[BEGIN]

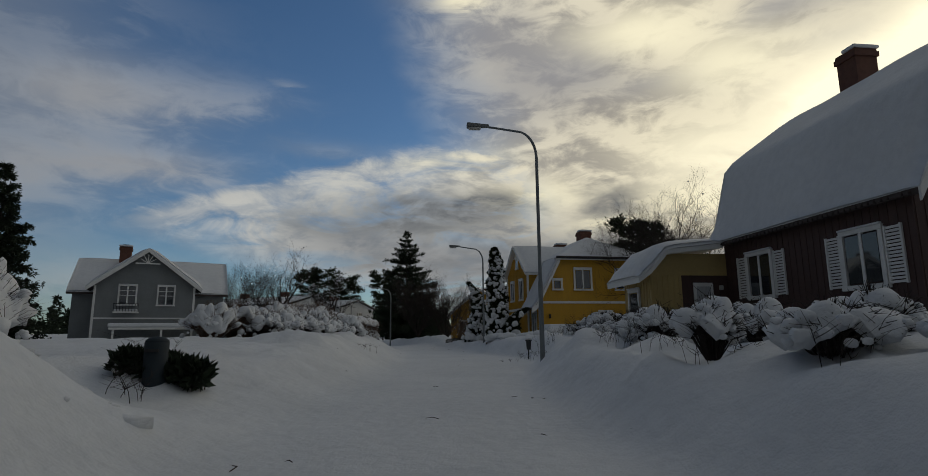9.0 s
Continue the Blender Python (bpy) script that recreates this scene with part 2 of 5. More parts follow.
OCHRE = material("pale_yellow_paint", (0.45, 0.33, 0.13), 0.6, 0.12, 1.2, 0.2, 25.0)
BROWN = material("brown_stain", (0.105, 0.070, 0.034), 0.7, 0.25, 1.5, 0.3, 25.0, random_amount=0.3, stretch=(3, 3, 0.5))
DARKBROWN = material("dark_brown_stain", (0.070, 0.036, 0.030), 0.7, 0.25, 1.5, 0.3, 25.0, stretch=(3, 3, 0.5))
WHITE = material("white_paint", (0.72, 0.72, 0.70), 0.5, 0.10, 2.0, 0.1, 30.0)
RENDER = material("white_plaster", (0.64, 0.65, 0.65), 0.85, 0.15, 0.8, 0.2, 40.0)
GREYWALL = material("grey_paint", (0.19, 0.205, 0.21), 0.7, 0.15, 1.0, 0.2, 30.0)
BRICK = material("chimney_brick", (0.15, 0.065, 0.042), 0.85, 0.3, 5.0, 0.4, 30.0, random_amount=0.4)
ROOFTILE = material("roof_tile", (0.06, 0.045, 0.04), 0.8, 0.25, 3.0, 0.3, 20.0)
STEEL = material("galvanised_steel", (0.20, 0.22, 0.23), 0.55, 0.2, 4.0, 0.1, 40.0, metal=0.5)
LAMPGREY = material("lamp_housing", (0.16, 0.17, 0.17), 0.5, 0.15, 5.0)
CONCRETE = material("concrete", (0.085, 0.09, 0.095), 0.85, 0.3, 1.5, 0.4, 30.0, tint=(0.05, 0.055, 0.06))
DARKPLASTIC = material("dark_plastic", (0.025, 0.028, 0.03), 0.5, 0.2, 6.0, 0.05, 60.0)
GREENPLASTIC = material("green_plastic", (0.016, 0.030, 0.026), 0.45, 0.2, 6.0, 0.05, 60.0)
CABINET = material("grey_cabinet", (0.11, 0.13, 0.14), 0.5, 0.2, 4.0, 0.05, 60.0)
BLUE = material("blue_sign", (0.015, 0.10, 0.36), 0.4, 0.1, 5.0)
SIGNBACK = material("sign_back", (0.17, 0.18, 0.18), 0.5, 0.15, 4.0, metal=0.4)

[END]

Quote the listing above in full, except for the pictures.

9.0 s
Continue the Blender Python (bpy) script that recreates this scene with part 2 of 5. More parts follow.
OCHRE = material("pale_yellow_paint", (0.45, 0.33, 0.13), 0.6, 0.12, 1.2, 0.2, 25.0)
BROWN = material("brown_stain", (0.105, 0.070, 0.034), 0.7, 0.25, 1.5, 0.3, 25.0, random_amount=0.3, stretch=(3, 3, 0.5))
DARKBROWN = material("dark_brown_stain", (0.070, 0.036, 0.030), 0.7, 0.25, 1.5, 0.3, 25.0, stretch=(3, 3, 0.5))
WHITE = material("white_paint", (0.72, 0.72, 0.70), 0.5, 0.10, 2.0, 0.1, 30.0)
RENDER = material("white_plaster", (0.64, 0.65, 0.65), 0.85, 0.15, 0.8, 0.2, 40.0)
GREYWALL = material("grey_paint", (0.19, 0.205, 0.21), 0.7, 0.15, 1.0, 0.2, 30.0)
BRICK = material("chimney_brick", (0.15, 0.065, 0.042), 0.85, 0.3, 5.0, 0.4, 30.0, random_amount=0.4)
ROOFTILE = material("roof_tile", (0.06, 0.045, 0.04), 0.8, 0.25, 3.0, 0.3, 20.0)
STEEL = material("galvanised_steel", (0.20, 0.22, 0.23), 0.55, 0.2, 4.0, 0.1, 40.0, metal=0.5)
LAMPGREY = material("lamp_housing", (0.16, 0.17, 0.17), 0.5, 0.15, 5.0)
CONCRETE = material("concrete", (0.085, 0.09, 0.095), 0.85, 0.3, 1.5, 0.4, 30.0, tint=(0.05, 0.055, 0.06))
DARKPLASTIC = material("dark_plastic", (0.025, 0.028, 0.03), 0.5, 0.2, 6.0, 0.05, 60.0)
GREENPLASTIC = material("green_plastic", (0.016, 0.030, 0.026), 0.45, 0.2, 6.0, 0.05, 60.0)
CABINET = material("grey_cabinet", (0.11, 0.13, 0.14), 0.5, 0.2, 4.0, 0.05, 60.0)
BLUE = material("blue_sign", (0.015, 0.10, 0.36), 0.4, 0.1, 5.0)
SIGNBACK = material("sign_back", (0.17, 0.18, 0.18), 0.5, 0.15, 4.0, metal=0.4)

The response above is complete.